▶ [Stated exercise] Return the material exactly as supplied, apart from the pictures, which are omitted.

▶ [Dataset excerpt]
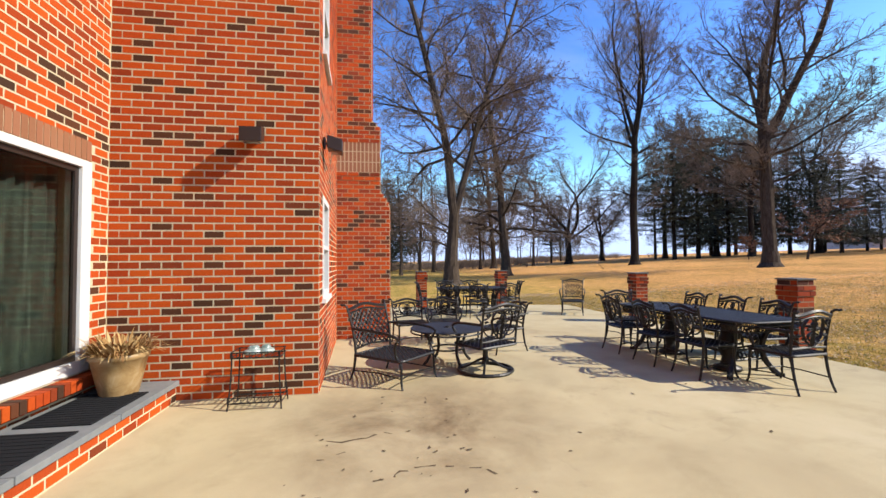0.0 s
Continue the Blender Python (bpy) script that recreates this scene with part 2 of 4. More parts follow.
k = Nodes("steel", 0.35, 1.0)
g = k.noise(40, 3, squash=(1, 1, 12))
k.color(k.ramp(g, [(0.3, (0.16, 0.14, 0.12)), (0.7, (0.28, 0.25, 0.22))]))
STEEL = k.m

k = Nodes("cement_board", 0.9, spec=0.2)
k.world()
g = k.noise(20, 5, 0.7)
k.color(k.ramp(g, [(0.3, (0.42, 0.36, 0.26)), (0.7, (0.58, 0.51, 0.38))])).bump(g, 0.3, 0.003)
BOARD = k.m

k = Nodes("ceramic_green", 0.3, spec=0.5)
g = k.noise(14, 4)
k.color(k.ramp(g, [(0.35, (0.2, 0.3, 0.27)), (0.65, (0.72, 0.78, 0.72))]))
CERAMIC = k.m


def bark(name, a, b):
    q = Nodes(name, 0.95, spec=0.1)
    q.world()
    f = q.noise(7, 6, 0.75, squash=(1, 1, 0.25))
    q.color(q.ramp(f, [(0.3, a), (0.7, b)])).bump(f, 0.8, 0.05)
    return q.m


BARK = bark("bark_grey", (0.045, 0.033, 0.025), (0.16, 0.12, 0.09))
BARK_D = bark("bark_dark", (0.022, 0.017, 0.014), (0.07, 0.054, 0.042))
TWIG = bark("twig_brown", (0.2, 0.148, 0.112), (0.4, 0.30, 0.225))


def foliage(name, stops):
    q = Nodes(name, 0.7, spec=0.25)
    f = q.t.nodes.new("ShaderNodeNewGeometry").outputs["Random Per Island"]
    q.color(q.ramp(f, stops))
    return q.m


PINE = foliage("pine_needles", [(0.0, (0.015, 0.025, 0.012)), (0.6, (0.03, 0.047, 0.02)), (1.0, (0.075, 0.1, 0.045))])
SPRUCE = foliage("spruce_needles", [(0.0, (0.03, 0.038, 0.024)), (0.6, (0.075, 0.082, 0.048)), (1.0, (0.14, 0.135, 0.075))])
RUST = foliage("rust_leaves", [(0.0, (0.16, 0.05, 0.018)), (1.0, (0.34, 0.12, 0.04))])

k = Nodes("far_siding", 0.85, spec=0.2)
g = k.noise(0.8, 4)
k.color(k.ramp(g, [(0.3, (0.6, 0.5, 0.41)), (0.7, (0.74, 0.63, 0.53))]))
SIDING = k.m
k = Nodes("far_siding_grey", 0.85, spec=0.2)
g = k.noise(0.8, 4)
k.color(k.ramp(g, [(0.3, (0.85, 0.87, 0.9)), (0.7, (1.0, 1.02, 1.05))]))
SIDING_G = k.m
k = Nodes("shingle", 0.9, spec=0.2)
g = k.noise(3, 4)
k.color(k.ramp(g, [(0.3, (0.09, 0.08, 0.075)), (0.7, (0.16, 0.145, 0.135))]))
SHINGLE = k.m
k = Nodes("dark_window", 0.15, spec=0.6)
k.color((0.03, 0.035, 0.045))
DARKWIN = k.m

# ---- building helpers ----


def mesh_of(name, bm, material, smooth=False):
    me = bpy.data.meshes.new(name)
    bm.normal_update()
    bm.to_mesh(me)
    bm.free()
    me.materials.append(material)
    if smooth:
        me.polygons.foreach_set("use_smooth", [True] * len(me.polygons))
    return me


def part(name, bm, material, parent=None, label="", smooth=False):
    ob = new(name, mesh_of(name, bm, material, smooth))
    if parent is not None:
        ob.parent = parent
    if label:
        ob["label"] = label
    return ob


def empty(name, m=None):
    ob = new(name)
    ob.empty_display_size = 0.1
    if m is not None:
        ob.matrix_world = m
    return ob


def box(bm, x0, x1, y0, y1, z0, z1, bevel=0.0):
    r = bmesh.ops.create_cube(bm, size=1.0)
    vs = r["verts"]
    bmesh.ops.scale(bm, verts=vs, vec=(x1 - x0, y1 - y0, z1 - z0))
    bmesh.ops.translate(bm, verts=vs, vec=((x0 + x1) / 2, (y0 + y1) / 2, (z0 + z1) / 2))
    if bevel:
        es = {e for v in vs for e in v.link_edges}
        bmesh.ops.bevel(bm, geom=list(es), offset=bevel, segments=2, affect="EDGES", profile=0.7)
    return vs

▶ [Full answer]
0.0 s
Continue the Blender Python (bpy) script that recreates this scene with part 2 of 4. More parts follow.
k = Nodes("steel", 0.35, 1.0)
g = k.noise(40, 3, squash=(1, 1, 12))
k.color(k.ramp(g, [(0.3, (0.16, 0.14, 0.12)), (0.7, (0.28, 0.25, 0.22))]))
STEEL = k.m

k = Nodes("cement_board", 0.9, spec=0.2)
k.world()
g = k.noise(20, 5, 0.7)
k.color(k.ramp(g, [(0.3, (0.42, 0.36, 0.26)), (0.7, (0.58, 0.51, 0.38))])).bump(g, 0.3, 0.003)
BOARD = k.m

k = Nodes("ceramic_green", 0.3, spec=0.5)
g = k.noise(14, 4)
k.color(k.ramp(g, [(0.35, (0.2, 0.3, 0.27)), (0.65, (0.72, 0.78, 0.72))]))
CERAMIC = k.m


def bark(name, a, b):
    q = Nodes(name, 0.95, spec=0.1)
    q.world()
    f = q.noise(7, 6, 0.75, squash=(1, 1, 0.25))
    q.color(q.ramp(f, [(0.3, a), (0.7, b)])).bump(f, 0.8, 0.05)
    return q.m


BARK = bark("bark_grey", (0.045, 0.033, 0.025), (0.16, 0.12, 0.09))
BARK_D = bark("bark_dark", (0.022, 0.017, 0.014), (0.07, 0.054, 0.042))
TWIG = bark("twig_brown", (0.2, 0.148, 0.112), (0.4, 0.30, 0.225))


def foliage(name, stops):
    q = Nodes(name, 0.7, spec=0.25)
    f = q.t.nodes.new("ShaderNodeNewGeometry").outputs["Random Per Island"]
    q.color(q.ramp(f, stops))
    return q.m


PINE = foliage("pine_needles", [(0.0, (0.015, 0.025, 0.012)), (0.6, (0.03, 0.047, 0.02)), (1.0, (0.075, 0.1, 0.045))])
SPRUCE = foliage("spruce_needles", [(0.0, (0.03, 0.038, 0.024)), (0.6, (0.075, 0.082, 0.048)), (1.0, (0.14, 0.135, 0.075))])
RUST = foliage("rust_leaves", [(0.0, (0.16, 0.05, 0.018)), (1.0, (0.34, 0.12, 0.04))])

k = Nodes("far_siding", 0.85, spec=0.2)
g = k.noise(0.8, 4)
k.color(k.ramp(g, [(0.3, (0.6, 0.5, 0.41)), (0.7, (0.74, 0.63, 0.53))]))
SIDING = k.m
k = Nodes("far_siding_grey", 0.85, spec=0.2)
g = k.noise(0.8, 4)
k.color(k.ramp(g, [(0.3, (0.85, 0.87, 0.9)), (0.7, (1.0, 1.02, 1.05))]))
SIDING_G = k.m
k = Nodes("shingle", 0.9, spec=0.2)
g = k.noise(3, 4)
k.color(k.ramp(g, [(0.3, (0.09, 0.08, 0.075)), (0.7, (0.16, 0.145, 0.135))]))
SHINGLE = k.m
k = Nodes("dark_window", 0.15, spec=0.6)
k.color((0.03, 0.035, 0.045))
DARKWIN = k.m

# ---- building helpers ----


def mesh_of(name, bm, material, smooth=False):
    me = bpy.data.meshes.new(name)
    bm.normal_update()
    bm.to_mesh(me)
    bm.free()
    me.materials.append(material)
    if smooth:
        me.polygons.foreach_set("use_smooth", [True] * len(me.polygons))
    return me


def part(name, bm, material, parent=None, label="", smooth=False):
    ob = new(name, mesh_of(name, bm, material, smooth))
    if parent is not None:
        ob.parent = parent
    if label:
        ob["label"] = label
    return ob


def empty(name, m=None):
    ob = new(name)
    ob.empty_display_size = 0.1
    if m is not None:
        ob.matrix_world = m
    return ob


def box(bm, x0, x1, y0, y1, z0, z1, bevel=0.0):
    r = bmesh.ops.create_cube(bm, size=1.0)
    vs = r["verts"]
    bmesh.ops.scale(bm, verts=vs, vec=(x1 - x0, y1 - y0, z1 - z0))
    bmesh.ops.translate(bm, verts=vs, vec=((x0 + x1) / 2, (y0 + y1) / 2, (z0 + z1) / 2))
    if bevel:
        es = {e for v in vs for e in v.link_edges}
        bmesh.ops.bevel(bm, geom=list(es), offset=bevel, segments=2, affect="EDGES", profile=0.7)
    return vs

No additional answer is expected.